Ola Electric Founder, Chairman and Managing Director Bhavish Aggarwal said the company’s sales slowdown is due to service execution challenges rather than product quality issues, and fixing service gaps is key to improving sales.
The SoftBank-backed company’s volumes have been on a declining streak, with revenue plunging sharply in the third quarter. This pushed its automotive business back into an EBITDA loss after achieving breakeven in the previous quarter.
Ola Electric, which led the market in 2024, has slipped to fourth position in 2025, reflecting sustained pressure on sales. In the third quarter of this fiscal year, deliveries more than halved to 32,680 units from 84,029 units in the year-ago quarter and 52,666 units in the second quarter.
“We do have a service challenge which we are working through that has impacted brand trust and hence sales are down in the last couple of quarters,” Aggarwal said.
He acknowledged the impact of service issues on customer perception. “We acknowledge that execution gaps impacted brand trust among prospective customers. However, this is a service scale issue and not a product quality issue.”
The automotive business had slipped back into a negative EBITDA in the third quarter as lower volumes, which dented the topline, reduced operating leverage in a largely fixed cost structure.
Aggarwal said the company has been focused on strengthening service operations in a structural manner rather than pursuing short-term volume gains. “The roadmap to recovery is fixing service.

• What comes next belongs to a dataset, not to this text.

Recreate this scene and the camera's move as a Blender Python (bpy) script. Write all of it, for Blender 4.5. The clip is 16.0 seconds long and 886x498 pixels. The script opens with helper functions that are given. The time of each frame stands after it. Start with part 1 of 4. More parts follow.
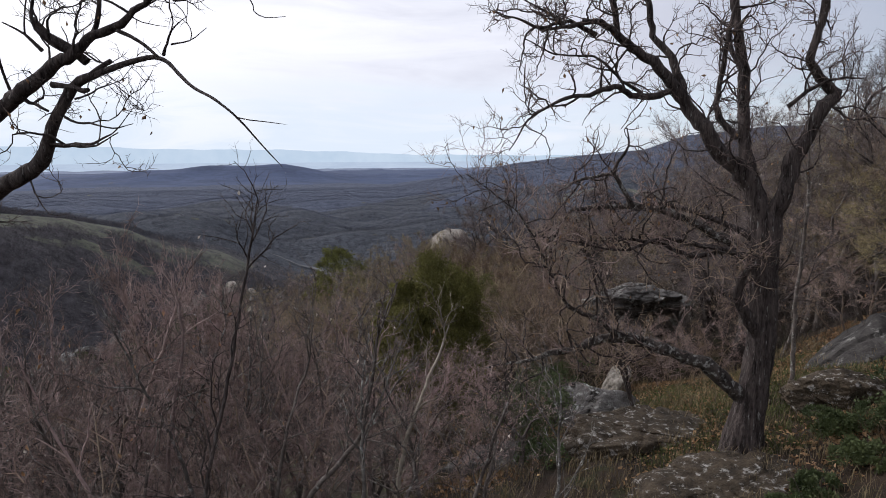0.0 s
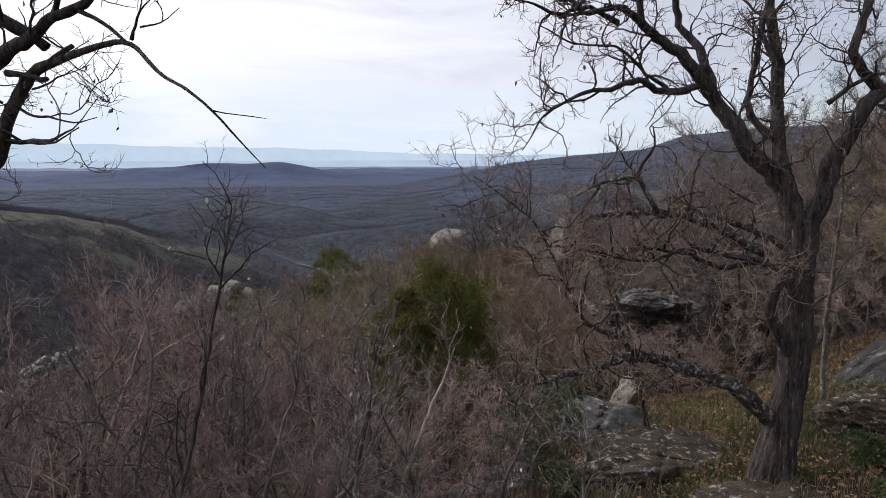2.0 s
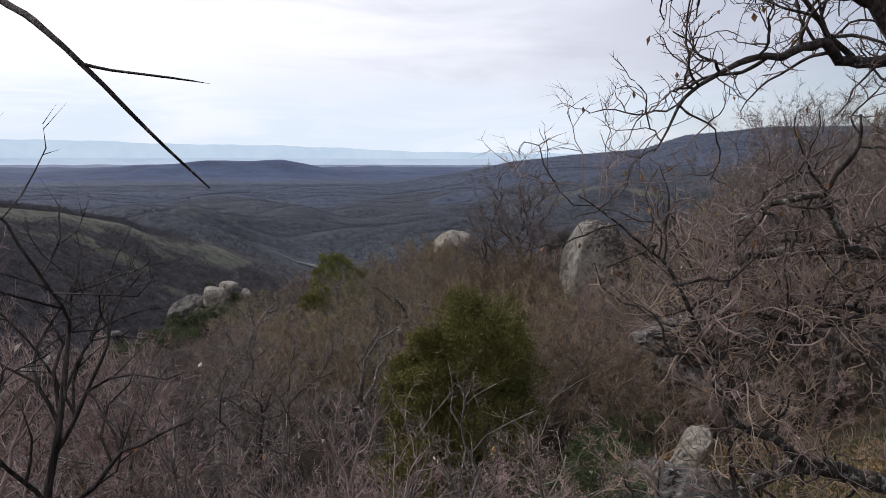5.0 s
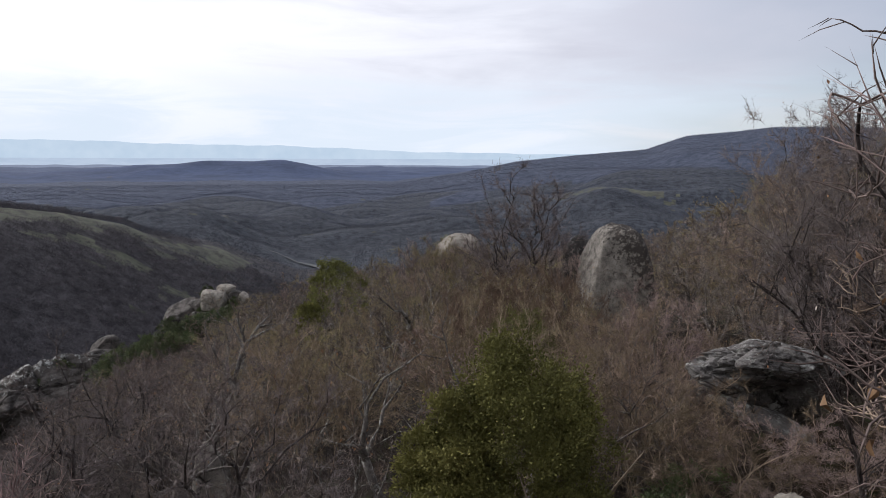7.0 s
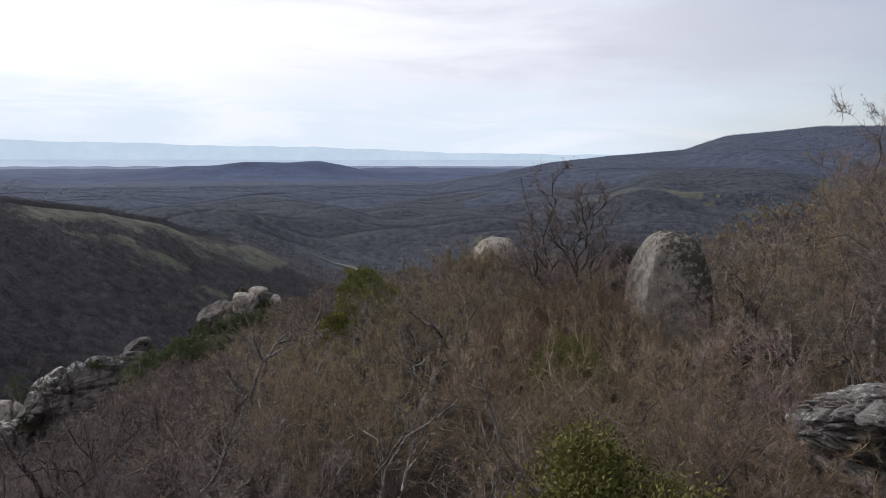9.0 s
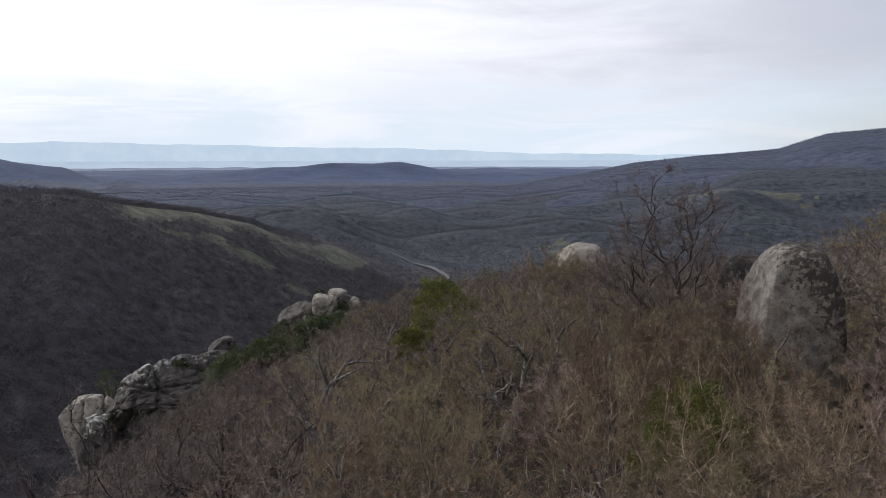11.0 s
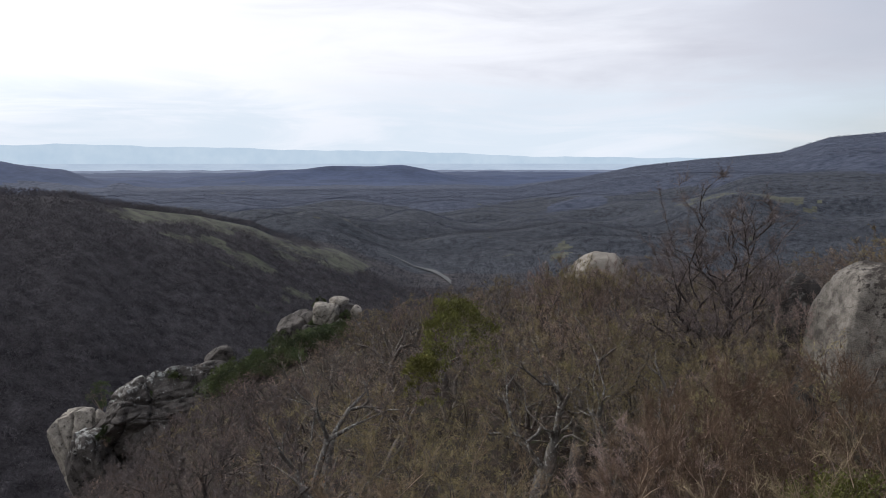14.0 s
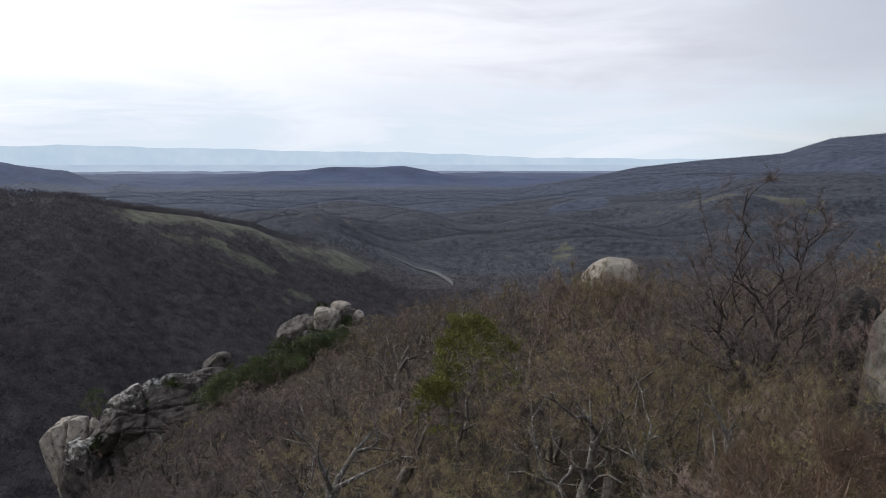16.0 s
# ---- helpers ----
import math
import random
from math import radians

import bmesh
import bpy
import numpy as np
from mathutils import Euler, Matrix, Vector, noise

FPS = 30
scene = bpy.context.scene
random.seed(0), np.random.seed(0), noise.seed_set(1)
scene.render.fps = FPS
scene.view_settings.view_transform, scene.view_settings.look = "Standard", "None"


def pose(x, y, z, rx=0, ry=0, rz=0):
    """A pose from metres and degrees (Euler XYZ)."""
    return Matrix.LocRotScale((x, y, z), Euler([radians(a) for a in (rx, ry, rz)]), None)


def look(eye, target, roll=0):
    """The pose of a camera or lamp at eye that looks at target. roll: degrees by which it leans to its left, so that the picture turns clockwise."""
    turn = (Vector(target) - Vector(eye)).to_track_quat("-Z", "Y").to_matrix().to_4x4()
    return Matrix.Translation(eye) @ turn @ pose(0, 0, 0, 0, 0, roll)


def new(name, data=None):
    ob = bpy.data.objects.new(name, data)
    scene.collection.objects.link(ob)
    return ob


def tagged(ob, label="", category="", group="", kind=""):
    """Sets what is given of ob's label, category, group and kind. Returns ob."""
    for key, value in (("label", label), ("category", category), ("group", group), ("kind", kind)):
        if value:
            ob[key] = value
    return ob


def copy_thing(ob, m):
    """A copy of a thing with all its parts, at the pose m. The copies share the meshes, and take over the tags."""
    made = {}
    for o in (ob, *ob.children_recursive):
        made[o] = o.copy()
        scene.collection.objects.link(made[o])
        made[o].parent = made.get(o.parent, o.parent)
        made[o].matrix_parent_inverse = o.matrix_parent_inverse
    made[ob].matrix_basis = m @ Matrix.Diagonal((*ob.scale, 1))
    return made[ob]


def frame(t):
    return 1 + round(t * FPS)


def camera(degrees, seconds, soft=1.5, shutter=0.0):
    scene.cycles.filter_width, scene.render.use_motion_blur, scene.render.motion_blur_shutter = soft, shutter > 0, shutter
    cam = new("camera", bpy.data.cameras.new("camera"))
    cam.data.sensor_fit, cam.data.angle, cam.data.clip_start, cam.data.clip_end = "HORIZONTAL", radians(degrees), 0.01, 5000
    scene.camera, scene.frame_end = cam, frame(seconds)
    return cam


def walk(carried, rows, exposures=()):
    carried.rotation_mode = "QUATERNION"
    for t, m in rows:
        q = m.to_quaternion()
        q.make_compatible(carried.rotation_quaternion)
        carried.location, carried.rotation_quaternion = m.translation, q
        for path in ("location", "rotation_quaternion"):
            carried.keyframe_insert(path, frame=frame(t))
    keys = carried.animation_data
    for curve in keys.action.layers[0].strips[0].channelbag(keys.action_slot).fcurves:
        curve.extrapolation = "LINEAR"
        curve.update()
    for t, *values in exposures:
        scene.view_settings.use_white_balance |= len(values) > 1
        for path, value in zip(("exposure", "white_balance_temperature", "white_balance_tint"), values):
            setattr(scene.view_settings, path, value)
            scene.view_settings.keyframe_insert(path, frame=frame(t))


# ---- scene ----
cam = camera(65.81, 16.0, soft=0.85)
PATH = [  # seconds, eye, target, roll
    (0.0, (0.000, 0.000, 0.000), (-0.000, 9.916, -1.296), -0.40),
    (0.5, (-0.008, 0.117, 0.008), (0.003, 10.033, -1.288), -0.37),
    (1.0, (-0.021, 0.254, 0.015), (-0.006, 10.169, -1.293), -0.21),
    (1.5, (-0.035, 0.449, 0.018), (-0.007, 10.363, -1.293), -0.17),
    (2.0, (-0.062, 0.710, 0.014), (-0.031, 10.624, -1.298), -0.09),
    (2.5, (-0.099, 1.023, 0.010), (-0.070, 10.936, -1.300), -0.04),
    (3.0, (-0.147, 1.385, 0.009), (-0.126, 11.298, -1.302), 0.02),
    (3.5, (-0.209, 1.770, 0.019), (-0.182, 11.683, -1.301), 0.06),
    (4.0, (-0.304, 2.189, 0.028), (-0.275, 12.101, -1.296), 0.10),
    (4.5, (-0.402, 2.657, 0.041), (-0.375, 12.568, -1.286), 0.12),
    (5.0, (-0.481, 3.115, 0.057), (-0.447, 13.026, -1.277), 0.19),
    (7.3, (-0.782, 5.715, 0.004), (-0.766, 15.627, -1.321), 0.27),
    (7.5, (-0.788, 5.934, -0.001), (-0.778, 15.847, -1.322), 0.25),
    (8.0, (-0.793, 6.464, 0.001), (-0.793, 16.376, -1.321), 0.22),
    (8.5, (-0.796, 7.002, 0.006), (-0.837, 16.913, -1.319), 0.18),
    (9.0, (-0.821, 7.567, -0.004), (-1.303, 17.468, -1.322), 0.11),
    (9.5, (-0.869, 8.113, 0.013), (-2.055, 17.954, -1.303), -0.04),
    (10.0, (-0.942, 8.723, 0.010), (-2.534, 18.509, -1.296), -0.13),
    (10.2, (-0.973, 8.965, 0.019), (-2.597, 18.745, -1.291), -0.14),
    (12.3, (-1.520, 11.202, 0.077), (-3.161, 20.982, -1.214), -0.09),
    (12.5, (-1.592, 11.412, 0.070), (-3.232, 21.193, -1.212), -0.05),
    (13.0, (-1.780, 11.953, 0.068), (-3.425, 21.734, -1.207), -0.02),
    (13.5, (-1.997, 12.474, 0.073), (-3.647, 22.255, -1.197), -0.02),
    (14.0, (-2.188, 12.988, 0.073), (-3.843, 22.769, -1.193), -0.01),
    (14.5, (-2.373, 13.500, 0.073), (-4.033, 23.281, -1.188), -0.06),
    (15.0, (-2.561, 14.011, 0.077), (-4.223, 23.792, -1.178), -0.02),
    (15.5, (-2.757, 14.566, 0.084), (-4.425, 24.346, -1.167), 0.02),
    (16.0, (-2.954, 15.095, 0.093), (-4.625, 24.874, -1.158), 0.00),
]
walk(cam, [(t, look(eye, target, roll)) for t, eye, target, roll in PATH], exposures=[(0.0, 0.03, 6120, 15), (7.5, 0.02, 6150, 14), (12.5, -0.02, 6190, 13), (16.0, -0.05, 6170, 12.5)])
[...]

That will actually let the product advantage shine.”
According to him, improvements are visible in certain regions where service issues have been addressed more deeply.
“We are seeing that goodness in regional sales metrics where we have solved service challenges more deeply… we see volumes have improved almost 2 to 3x in some markets, wherever we have more meaningfully solved service challenges,” he said.
While admitting that restoring brand confidence will take time, Aggarwal maintained that the underlying product strength remains intact.
Despite the decline in revenue and volumes, the automotive business improved its gross margin profile during the quarter, reflecting stronger per-unit economics. However, lower volumes meant fixed operating costs were spread over fewer vehicles, weighing on EBITDA.
At the consolidated level as well, revenue fell sharply in the third quarter and the EBITDA loss widened, even as gross margin improved. Aggarwal said the company is focused on stabilising service execution and rebuilding customer confidence before accelerating growth.
“We are fixing the service challenges in a very structural, institutional way. It will take some time,” he said.